Given that the Russian government was only going to get paid after all project costs were recouped, one can imagine why they were a bit miffed to learn that MMMMS, the Royal Dutch Shell-led consortium, was raising the expected cost of the project from the original US$12B to US$22B. That's US$10B more worth of LNG that needs to be sold before the Russian government gets a ruble.

The world may be watching Russia now, but Russia was watching Royal Dutch Shell the whole time. And they are not pleased. Thus the new found fear of environmental damage.

Do I think Russia is "playing fair" in this game? No, but then I also don't think MMMMS was playing fair with Russia in the early 90s. As the Russian state has reformed and strengthened under Putin, turnabout, it seems, is fair play.

The aspect of the press coverage of this issue that is least useful, in my view, aside from the lack of history which makes it possible, is the sense of amazement at the Russian government's response.

Consider the following excerpt from a letter to President Bush on the proposed, but terminated deal for Chinese controlled CNOOC to buy Unocal, from US Representative Joe Barton, then Chairman of the House Committee on Energy and Commerce:

U.S. national energy security depends on sufficient energy supplies to support U.S. and global economic growth. But those supplies are threatened by China's aggressive tactics to lock up energy supplies around the world that are largely dedicated for their own use. China has used its state-owned oil companies to advance this strategy, by buying up energy assets around the world without regard to human rights and environmental protection, in countries such as Sudan and Iran. And unlike other companies, these resources are not available to the global market.

CNOOC's bid to acquire Unocal is simply the latest, and most significant, step in this strategy. If approved, the transaction would put vital oil assets in the Gulf of Mexico and Alaska directly into the hands of a company controlled by the government of China. This would be directly contrary to the goal of enhanced energy independence embodied in H.R. 6 as passed by the House.

One of the premises behind globalization is that the national origins of any corporation should not matter. What is supposed to matter is efficiency at delivering product to consumers and profit to share holders. Pure corporate competition.

Yet, as the Unocal and Dubai Ports deal demonstrate this isn't the case for the biggest promoter of Globalization, the US. The US is, rightly in my view, concerned about losing control of strategic resources.

And we are not alone in that concern.
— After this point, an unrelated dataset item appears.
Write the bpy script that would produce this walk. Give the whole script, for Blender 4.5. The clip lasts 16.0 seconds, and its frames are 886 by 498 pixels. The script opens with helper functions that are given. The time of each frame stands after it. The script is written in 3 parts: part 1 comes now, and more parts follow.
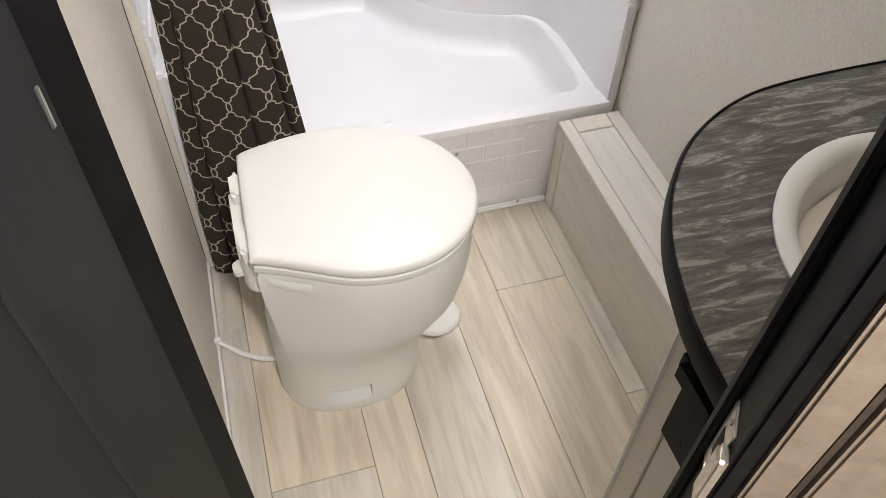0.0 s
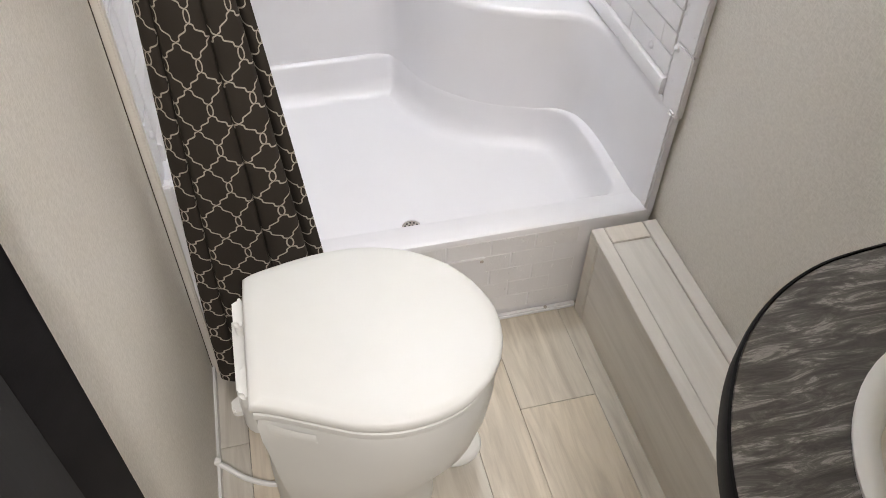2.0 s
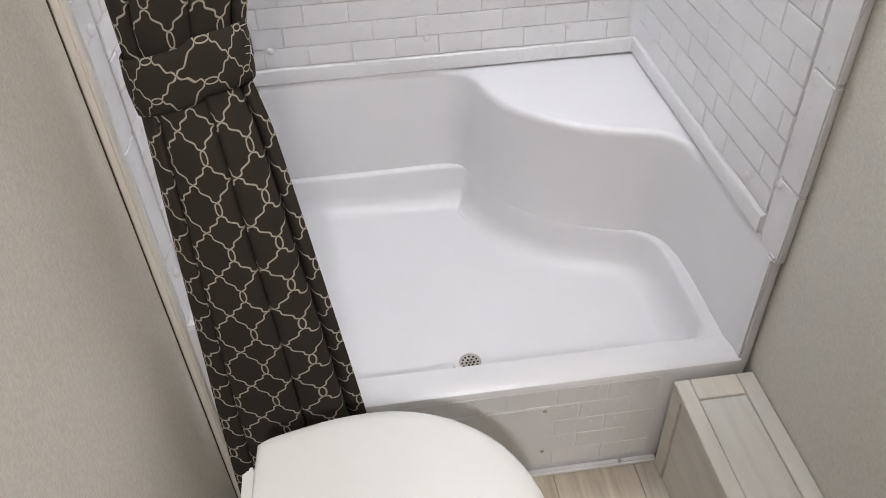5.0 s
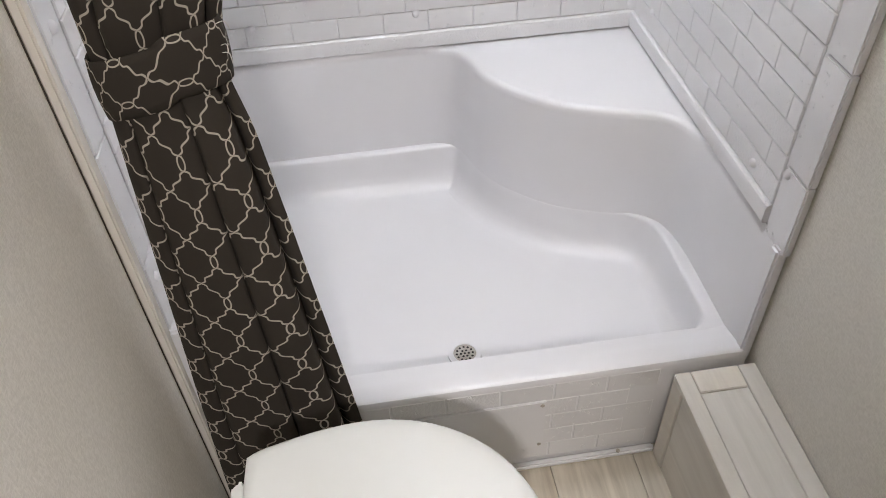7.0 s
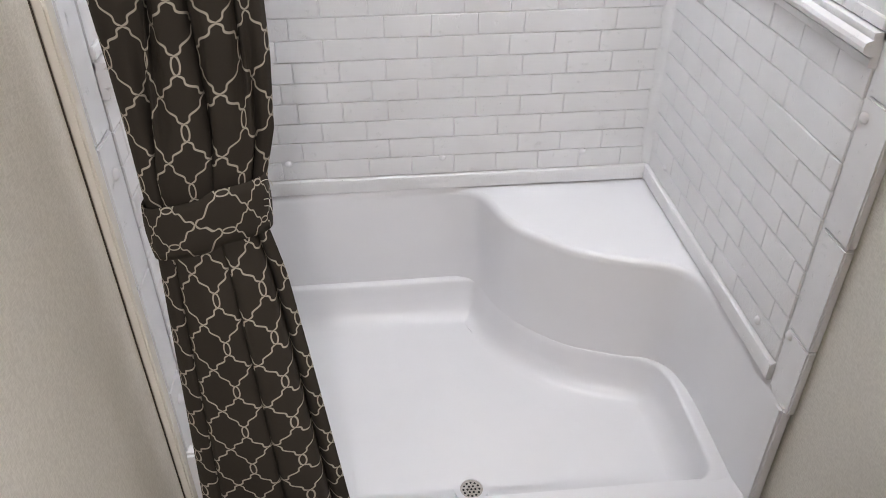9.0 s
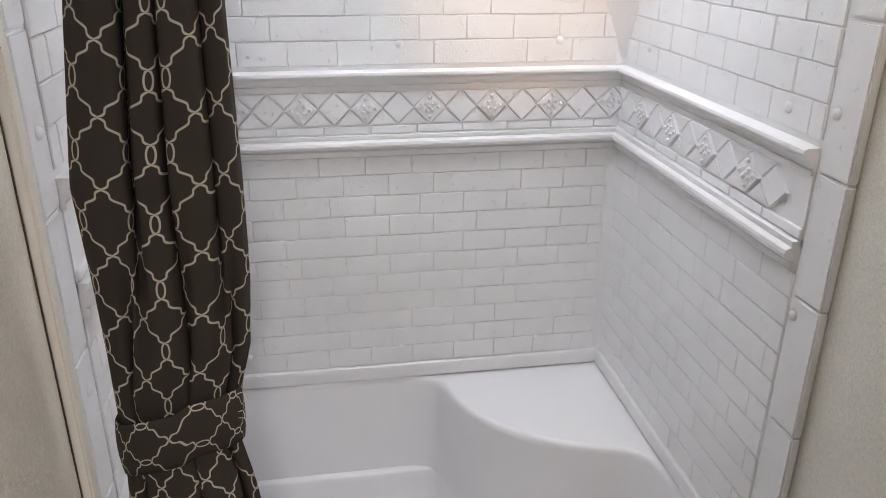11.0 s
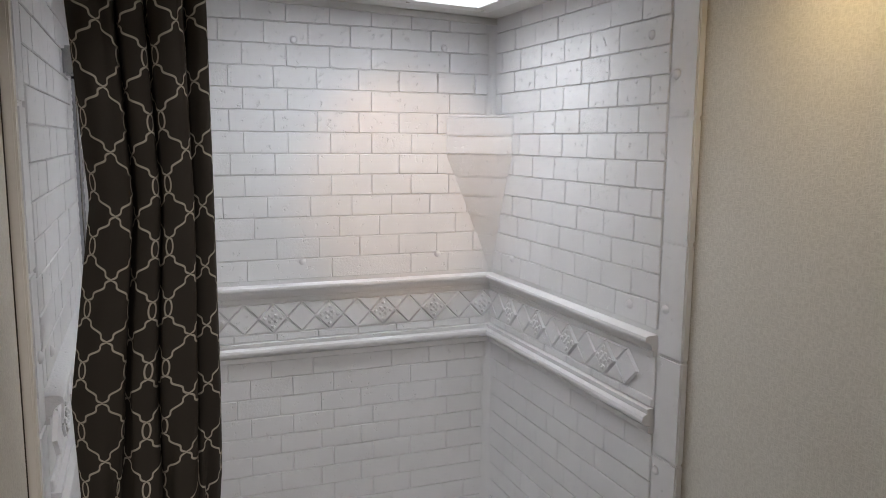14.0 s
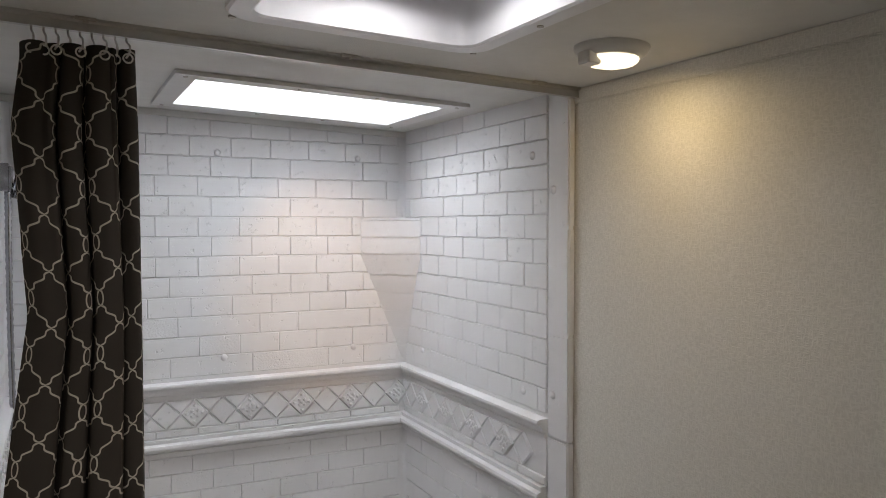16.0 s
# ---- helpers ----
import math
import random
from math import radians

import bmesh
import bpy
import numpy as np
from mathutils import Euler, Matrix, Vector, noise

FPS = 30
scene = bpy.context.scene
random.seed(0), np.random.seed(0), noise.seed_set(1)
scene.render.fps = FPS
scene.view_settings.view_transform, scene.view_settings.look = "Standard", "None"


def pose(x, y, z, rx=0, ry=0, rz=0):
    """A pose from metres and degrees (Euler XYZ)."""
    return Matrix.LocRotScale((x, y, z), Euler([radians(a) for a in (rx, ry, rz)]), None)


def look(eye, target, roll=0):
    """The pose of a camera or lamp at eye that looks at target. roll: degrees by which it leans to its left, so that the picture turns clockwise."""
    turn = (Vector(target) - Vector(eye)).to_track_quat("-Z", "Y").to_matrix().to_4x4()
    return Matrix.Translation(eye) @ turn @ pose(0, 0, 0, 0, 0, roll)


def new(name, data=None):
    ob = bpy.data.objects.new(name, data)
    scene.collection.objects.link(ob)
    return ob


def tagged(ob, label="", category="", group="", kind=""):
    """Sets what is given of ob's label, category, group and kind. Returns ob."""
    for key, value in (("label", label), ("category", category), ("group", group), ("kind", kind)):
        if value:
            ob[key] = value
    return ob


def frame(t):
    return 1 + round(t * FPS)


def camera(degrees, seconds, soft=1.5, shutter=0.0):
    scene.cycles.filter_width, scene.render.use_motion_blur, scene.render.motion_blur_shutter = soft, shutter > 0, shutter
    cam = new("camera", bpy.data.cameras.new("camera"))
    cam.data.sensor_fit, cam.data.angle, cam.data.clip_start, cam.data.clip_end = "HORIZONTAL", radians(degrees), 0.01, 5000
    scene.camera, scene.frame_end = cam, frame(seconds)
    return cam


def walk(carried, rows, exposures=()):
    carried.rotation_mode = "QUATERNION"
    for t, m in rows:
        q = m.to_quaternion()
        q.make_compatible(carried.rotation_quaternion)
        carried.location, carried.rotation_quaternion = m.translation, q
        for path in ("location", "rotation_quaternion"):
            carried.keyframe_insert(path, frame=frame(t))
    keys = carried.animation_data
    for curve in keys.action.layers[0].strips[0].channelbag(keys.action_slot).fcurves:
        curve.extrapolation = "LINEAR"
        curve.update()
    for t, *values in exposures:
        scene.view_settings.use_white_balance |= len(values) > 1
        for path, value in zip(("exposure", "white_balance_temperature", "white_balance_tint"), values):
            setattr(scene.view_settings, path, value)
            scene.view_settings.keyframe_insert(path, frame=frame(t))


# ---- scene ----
cam = camera(60.0, 16.0, soft=0.85)
PATH = [
    (0, (-0.117, 0.072, 1.488), (0.288, 1.318, -0.024), 2.0),
    (0.5, (-0.111, 0.105, 1.495), (0.262, 1.378, -0.002), 1.4),
    (1, (-0.089, 0.163, 1.501), (0.29, 1.451, 0.019), 1.2),
    (1.5, (-0.078, 0.221, 1.504), (0.317, 1.522, 0.037), 2.1),
    (2, (-0.058, 0.265, 1.509), (0.304, 1.603, 0.067), 1.6),
    (2.5, (-0.041, 0.304, 1.507), (0.273, 1.685, 0.095), 2.1),
    (3, (-0.012, 0.324, 1.495), (0.259, 1.765, 0.135), 3.1),
    (3.5, (-0.019, 0.382, 1.502), (0.268, 1.823, 0.145), 2.7),
    (4, (0.01, 0.415, 1.501), (0.265, 1.875, 0.159), 0.8),
    (4.5, (0.033, 0.448, 1.489), (0.218, 1.943, 0.173), -0.2),
    (5, (0.058, 0.475, 1.484), (0.209, 1.982, 0.177), -2.6),
    (5.2, (0.061, 0.484, 1.486), (0.221, 1.985, 0.175), -3.1),
    (7.3, (0.063, 0.562, 1.494), (0.234, 1.992, 0.107), -2.4),
    (7.5, (0.064, 0.555, 1.507), (0.235, 1.997, 0.131), -1.7),
    (8, (0.074, 0.541, 1.533), (0.223, 2.023, 0.198), -1.2),
    (8.5, (0.068, 0.533, 1.55), (0.195, 2.089, 0.3), -1.2),
    (9, (0.065, 0.536, 1.568), (0.211, 2.163, 0.415), -0.3),
    (9.5, (0.066, 0.545, 1.585), (0.25, 2.223, 0.513), 0.6),
    (10, (0.067, 0.536, 1.608), (0.298, 2.269, 0.636), 1.1),
    (10.2, (0.073, 0.53, 1.615), (0.314, 2.286, 0.689), 0.9),
    (12.3, (-0.064, 0.436, 1.687), (0.377, 2.312, 1.153), -0.2),
    (12.5, (-0.073, 0.413, 1.696), (0.386, 2.296, 1.204), -0.4),
    (13, (-0.111, 0.379, 1.705), (0.41, 2.267, 1.3), 0.0),
    (13.5, (-0.125, 0.353, 1.702), (0.482, 2.228, 1.363), 0.7),
    (14, (-0.143, 0.319, 1.713), (0.579, 2.163, 1.433), 0.5),
    (14.5, (-0.14, 0.288, 1.722), (0.666, 2.106, 1.508), 0.5),
    (15, (-0.142, 0.243, 1.732), (0.704, 2.048, 1.576), 0.8),
    (15.5, (-0.154, 0.19, 1.753), (0.724, 1.984, 1.64), 0.5),
    (16, (-0.167, 0.149, 1.761), (0.73, 1.936, 1.698), -0.0),
]
walk(cam, [(t, look(eye, target, roll)) for t, eye, target, roll in PATH],
     exposures=[(0, 1.32, 6850, 14), (2.5, 1.08, 6750, 14), (5, 0.94, 6700, 14), (9, 0.90, 6700, 14), (10, 0.79, 6700, 14), (12.5, 0.23, 6700, 13), (14, -0.02, 6750, 13), (16, -0.06, 6750, 13)])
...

National governments around the world are reacting, once again, to fears of loss of control- to fears that the strong will bleed the weak. Intra-nationally in the US in particular, the middle class is becoming as disenchanted with unchecked corporatism as many national governments are.

As ex-US Treasury Secretary Summers recently opined in the FT:

In the past, real wages and corporate profitability have moved together – increasing during economic expansions and when the US became more competitive, declining in recessions and when it encountered significant competitive threats. The unique feature of the current expansion is the divergence between the fortunes of capital and the fortunes of labour. While workers normally receive about three-quarters of corporate income, with the remainder going to profits and interest, the Economic Policy Institute has calculated that, since 2001, labour has received only about one-quarter of the increase in corporate income, as real wages have failed to keep pace with productivity growth.

The same corporations that want
to off-load invesment risk onto the Russian government are the same corporations that have increased the income gap in the US.

Mr. Summers continues:

These economic and political trends are and should be of great concern to the business community as well as to policymakers. They have led to populist policy proposals that cut against the grain of the market system by, for example, limiting free trade agreements, restricting outsourcing or limiting the ability of successful companies to expand.

After calling for a return to a more progressive tax system, noting some of the effects of corporate tax shelters and transfer pricing (the shifting of profits to low tax states and costs to high tax states) on smaller businesses and the common man, Mr. Summers suggests:

Much more can done in a range of areas, from disclosure of executive compensation, to ensuring that the government leverages the volume of its purchases, to making financing of education at every level more equitable, to making sure that businesses continue to take responsibility for their workers’ healthcare costs.

I, for one, am not sanguine about the prospects of a voluntary quick shift in commercial corporate mind-set. Mr. Summers calls for fairness will likely go as unheeded as President Hoover's calls for Volunteerism when the last experiment in Globalization run aground.

If history is a guide, that means, after a period of economic decline and growing popular resentment of corporations, that we can expect a shift back to more state controls on corporations and towards greater national self-sufficiency.

And that might not be such a bad thing.